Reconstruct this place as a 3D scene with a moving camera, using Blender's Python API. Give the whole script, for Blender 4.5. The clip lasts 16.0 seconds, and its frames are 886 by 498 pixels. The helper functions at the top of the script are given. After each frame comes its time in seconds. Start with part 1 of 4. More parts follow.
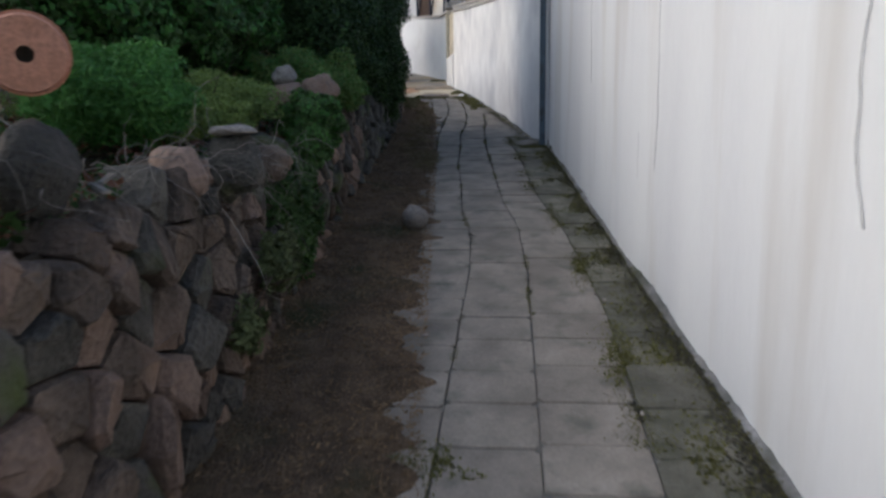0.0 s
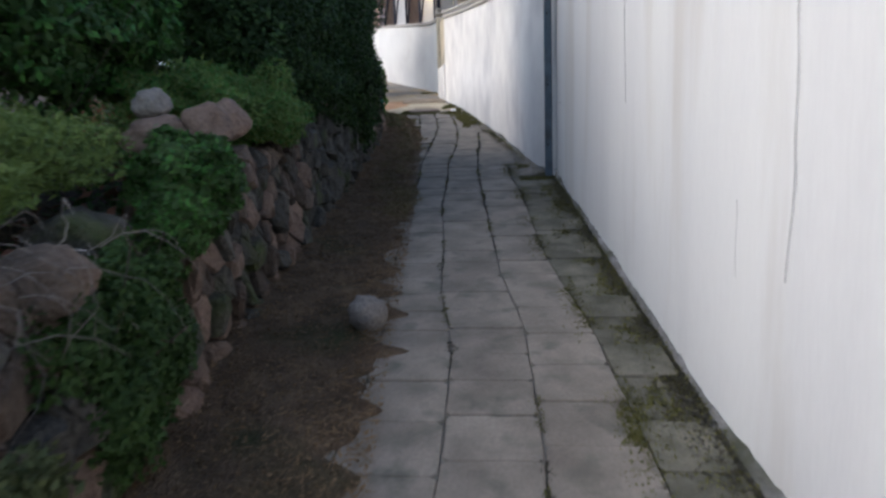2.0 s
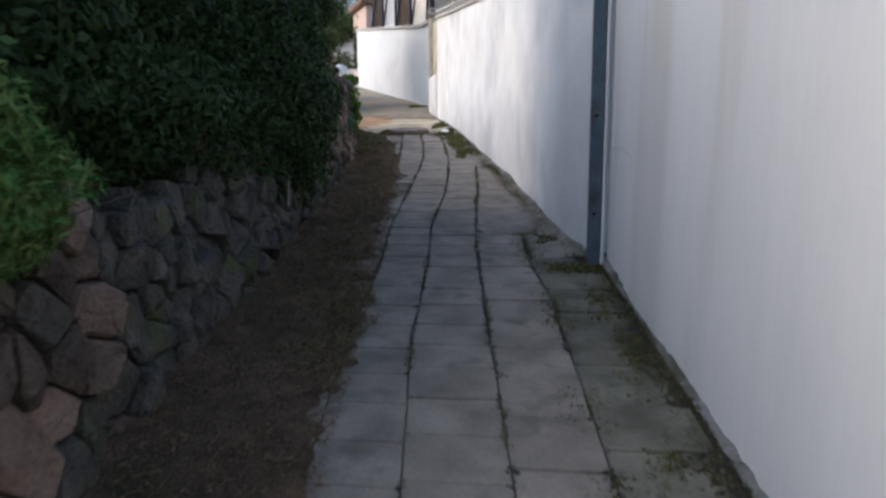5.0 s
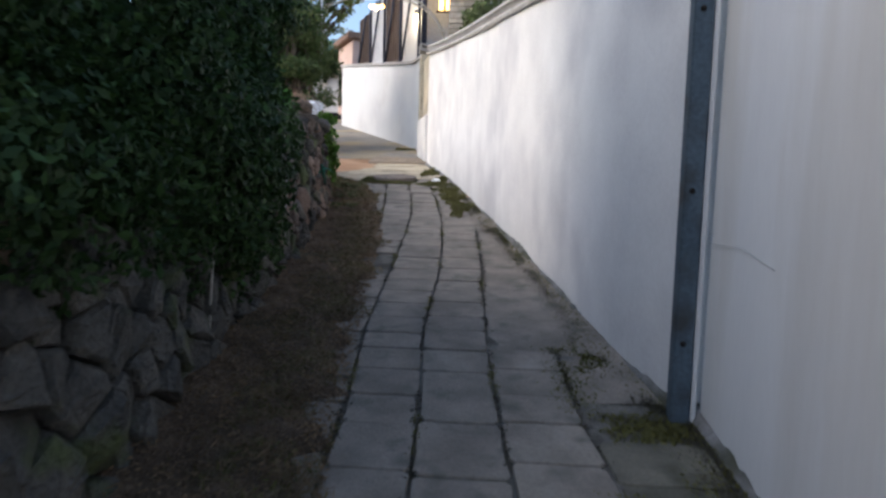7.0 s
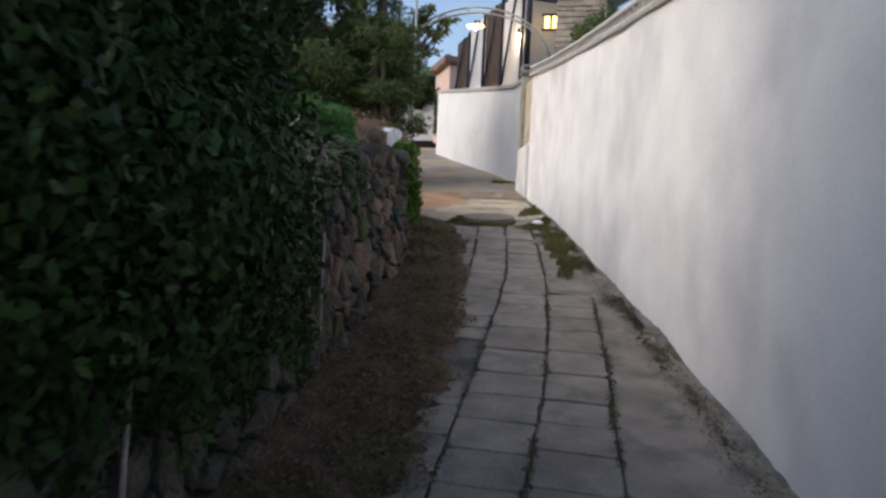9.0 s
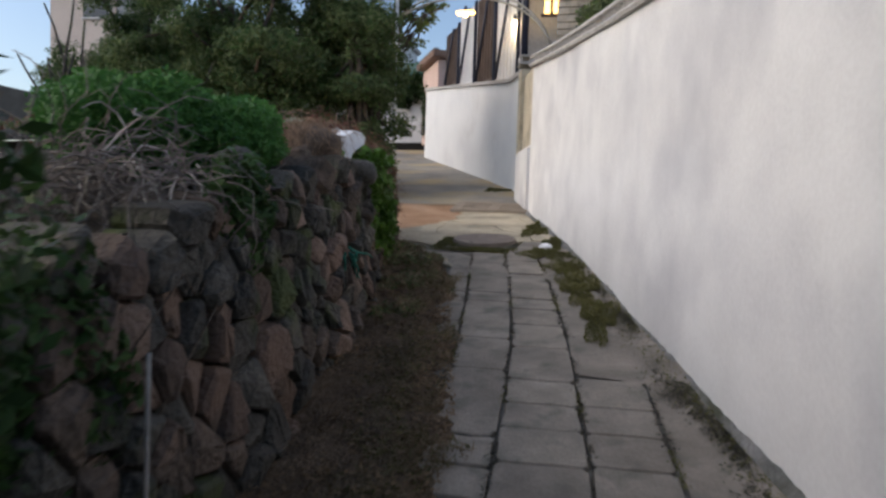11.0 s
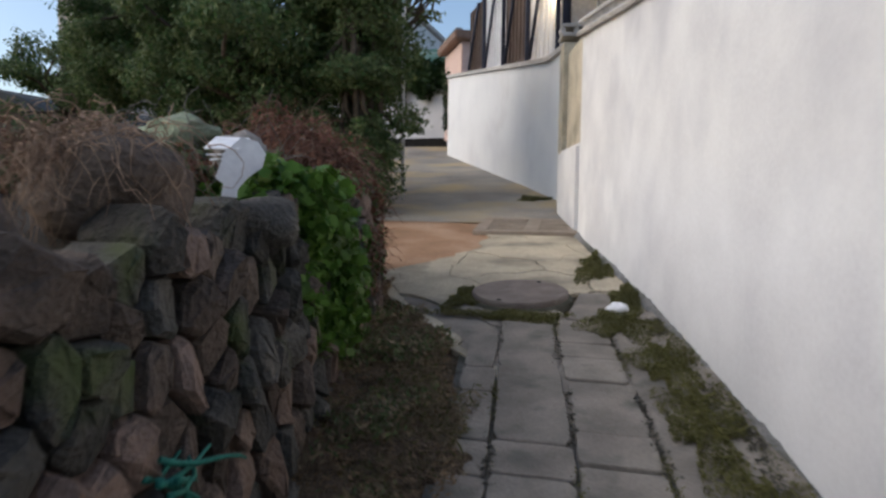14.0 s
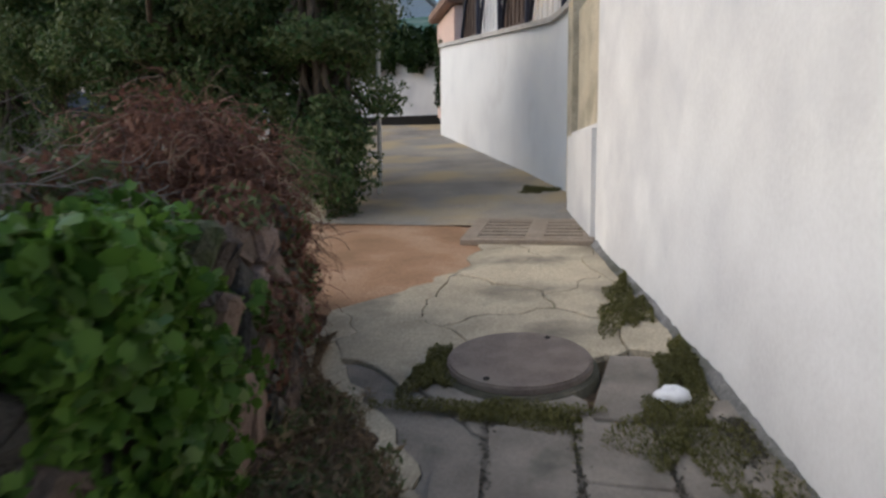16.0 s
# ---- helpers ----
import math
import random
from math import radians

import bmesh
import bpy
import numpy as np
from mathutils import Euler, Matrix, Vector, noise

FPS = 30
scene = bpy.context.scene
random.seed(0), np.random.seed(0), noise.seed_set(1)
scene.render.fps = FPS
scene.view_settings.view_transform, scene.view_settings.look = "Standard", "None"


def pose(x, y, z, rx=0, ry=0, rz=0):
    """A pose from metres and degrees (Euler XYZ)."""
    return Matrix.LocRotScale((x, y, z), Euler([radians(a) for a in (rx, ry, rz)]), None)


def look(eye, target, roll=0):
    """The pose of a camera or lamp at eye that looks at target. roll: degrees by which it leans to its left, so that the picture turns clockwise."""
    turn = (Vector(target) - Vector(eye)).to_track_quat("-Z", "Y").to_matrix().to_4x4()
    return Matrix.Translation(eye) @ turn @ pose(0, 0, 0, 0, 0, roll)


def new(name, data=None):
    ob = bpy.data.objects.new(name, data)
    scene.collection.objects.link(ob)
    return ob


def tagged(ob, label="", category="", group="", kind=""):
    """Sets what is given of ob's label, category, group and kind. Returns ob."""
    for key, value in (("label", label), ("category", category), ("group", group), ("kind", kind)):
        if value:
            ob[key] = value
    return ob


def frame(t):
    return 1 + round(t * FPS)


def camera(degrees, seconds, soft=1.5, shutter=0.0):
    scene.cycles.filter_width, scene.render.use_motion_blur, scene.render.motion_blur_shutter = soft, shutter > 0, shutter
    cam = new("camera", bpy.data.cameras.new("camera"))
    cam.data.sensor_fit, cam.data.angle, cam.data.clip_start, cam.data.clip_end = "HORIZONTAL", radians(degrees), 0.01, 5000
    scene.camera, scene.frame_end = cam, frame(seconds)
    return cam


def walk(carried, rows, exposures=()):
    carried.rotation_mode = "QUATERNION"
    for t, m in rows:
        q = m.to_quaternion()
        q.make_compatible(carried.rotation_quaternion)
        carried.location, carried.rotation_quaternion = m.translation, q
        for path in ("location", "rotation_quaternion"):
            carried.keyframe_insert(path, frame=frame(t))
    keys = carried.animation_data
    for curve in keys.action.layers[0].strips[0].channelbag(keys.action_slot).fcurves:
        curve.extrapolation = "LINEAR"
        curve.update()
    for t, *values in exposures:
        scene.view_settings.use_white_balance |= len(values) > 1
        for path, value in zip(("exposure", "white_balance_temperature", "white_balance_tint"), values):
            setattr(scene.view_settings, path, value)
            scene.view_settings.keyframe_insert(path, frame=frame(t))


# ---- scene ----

════════

Goal:
Reproduce all of the data exactly; the pictures do not belong in the copy.

Correct output:
Reconstruct this place as a 3D scene with a moving camera, using Blender's Python API. Give the whole script, for Blender 4.5. The clip lasts 16.0 seconds, and its frames are 886 by 498 pixels. The helper functions at the top of the script are given. After each frame comes its time in seconds. Start with part 1 of 4. More parts follow.
0.0 s
2.0 s
5.0 s
7.0 s
9.0 s
11.0 s
14.0 s
16.0 s
# ---- helpers ----
import math
import random
from math import radians

import bmesh
import bpy
import numpy as np
from mathutils import Euler, Matrix, Vector, noise

FPS = 30
scene = bpy.context.scene
random.seed(0), np.random.seed(0), noise.seed_set(1)
scene.render.fps = FPS
scene.view_settings.view_transform, scene.view_settings.look = "Standard", "None"


def pose(x, y, z, rx=0, ry=0, rz=0):
    """A pose from metres and degrees (Euler XYZ)."""
    return Matrix.LocRotScale((x, y, z), Euler([radians(a) for a in (rx, ry, rz)]), None)


def look(eye, target, roll=0):
    """The pose of a camera or lamp at eye that looks at target. roll: degrees by which it leans to its left, so that the picture turns clockwise."""
    turn = (Vector(target) - Vector(eye)).to_track_quat("-Z", "Y").to_matrix().to_4x4()
    return Matrix.Translation(eye) @ turn @ pose(0, 0, 0, 0, 0, roll)


def new(name, data=None):
    ob = bpy.data.objects.new(name, data)
    scene.collection.objects.link(ob)
    return ob


def tagged(ob, label="", category="", group="", kind=""):
    """Sets what is given of ob's label, category, group and kind. Returns ob."""
    for key, value in (("label", label), ("category", category), ("group", group), ("kind", kind)):
        if value:
            ob[key] = value
    return ob


def frame(t):
    return 1 + round(t * FPS)


def camera(degrees, seconds, soft=1.5, shutter=0.0):
    scene.cycles.filter_width, scene.render.use_motion_blur, scene.render.motion_blur_shutter = soft, shutter > 0, shutter
    cam = new("camera", bpy.data.cameras.new("camera"))
    cam.data.sensor_fit, cam.data.angle, cam.data.clip_start, cam.data.clip_end = "HORIZONTAL", radians(degrees), 0.01, 5000
    scene.camera, scene.frame_end = cam, frame(seconds)
    return cam


def walk(carried, rows, exposures=()):
    carried.rotation_mode = "QUATERNION"
    for t, m in rows:
        q = m.to_quaternion()
        q.make_compatible(carried.rotation_quaternion)
        carried.location, carried.rotation_quaternion = m.translation, q
        for path in ("location", "rotation_quaternion"):
            carried.keyframe_insert(path, frame=frame(t))
    keys = carried.animation_data
    for curve in keys.action.layers[0].strips[0].channelbag(keys.action_slot).fcurves:
        curve.extrapolation = "LINEAR"
        curve.update()
    for t, *values in exposures:
        scene.view_settings.use_white_balance |= len(values) > 1
        for path, value in zip(("exposure", "white_balance_temperature", "white_balance_tint"), values):
            setattr(scene.view_settings, path, value)
            scene.view_settings.keyframe_insert(path, frame=frame(t))


# ---- scene ----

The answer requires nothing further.